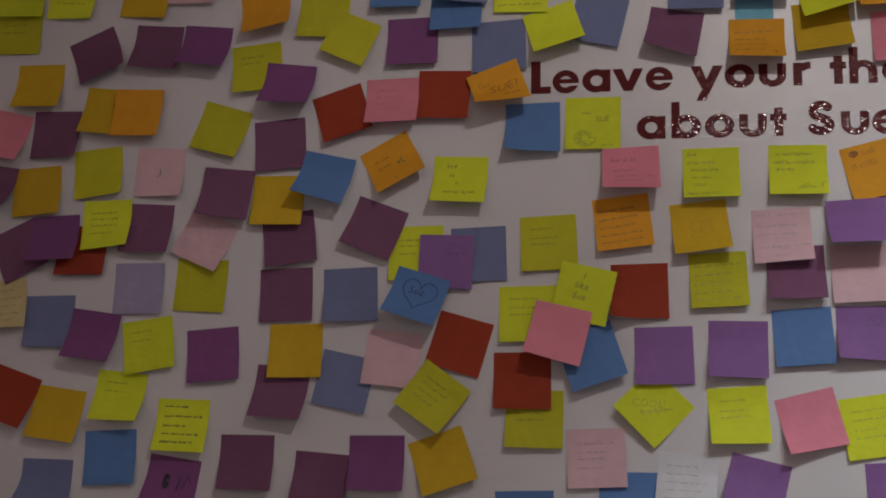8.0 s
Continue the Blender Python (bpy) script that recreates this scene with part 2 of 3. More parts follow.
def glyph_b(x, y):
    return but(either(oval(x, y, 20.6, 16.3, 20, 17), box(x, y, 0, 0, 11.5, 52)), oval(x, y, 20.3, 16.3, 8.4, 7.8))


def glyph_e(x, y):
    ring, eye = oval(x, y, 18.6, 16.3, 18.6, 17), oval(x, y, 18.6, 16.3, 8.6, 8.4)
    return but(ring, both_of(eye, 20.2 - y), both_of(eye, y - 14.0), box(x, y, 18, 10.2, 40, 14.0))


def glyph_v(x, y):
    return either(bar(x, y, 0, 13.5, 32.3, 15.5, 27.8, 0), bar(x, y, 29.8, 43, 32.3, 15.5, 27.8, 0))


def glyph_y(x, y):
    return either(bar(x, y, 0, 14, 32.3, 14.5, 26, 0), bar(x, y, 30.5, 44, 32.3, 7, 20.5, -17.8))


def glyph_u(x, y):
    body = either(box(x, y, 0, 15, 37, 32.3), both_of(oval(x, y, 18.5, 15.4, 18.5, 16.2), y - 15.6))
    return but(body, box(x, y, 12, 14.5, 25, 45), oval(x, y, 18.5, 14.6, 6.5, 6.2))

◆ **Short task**
Each line of the material must be retyped exactly, except that images are omitted.

◆ **The response**
8.0 s
Continue the Blender Python (bpy) script that recreates this scene with part 2 of 3. More parts follow.
def glyph_b(x, y):
    return but(either(oval(x, y, 20.6, 16.3, 20, 17), box(x, y, 0, 0, 11.5, 52)), oval(x, y, 20.3, 16.3, 8.4, 7.8))


def glyph_e(x, y):
    ring, eye = oval(x, y, 18.6, 16.3, 18.6, 17), oval(x, y, 18.6, 16.3, 8.6, 8.4)
    return but(ring, both_of(eye, 20.2 - y), both_of(eye, y - 14.0), box(x, y, 18, 10.2, 40, 14.0))


def glyph_v(x, y):
    return either(bar(x, y, 0, 13.5, 32.3, 15.5, 27.8, 0), bar(x, y, 29.8, 43, 32.3, 15.5, 27.8, 0))


def glyph_y(x, y):
    return either(bar(x, y, 0, 14, 32.3, 14.5, 26, 0), bar(x, y, 30.5, 44, 32.3, 7, 20.5, -17.8))


def glyph_u(x, y):
    body = either(box(x, y, 0, 15, 37, 32.3), both_of(oval(x, y, 18.5, 15.4, 18.5, 16.2), y - 15.6))
    return but(body, box(x, y, 12, 14.5, 25, 45), oval(x, y, 18.5, 14.6, 6.5, 6.2))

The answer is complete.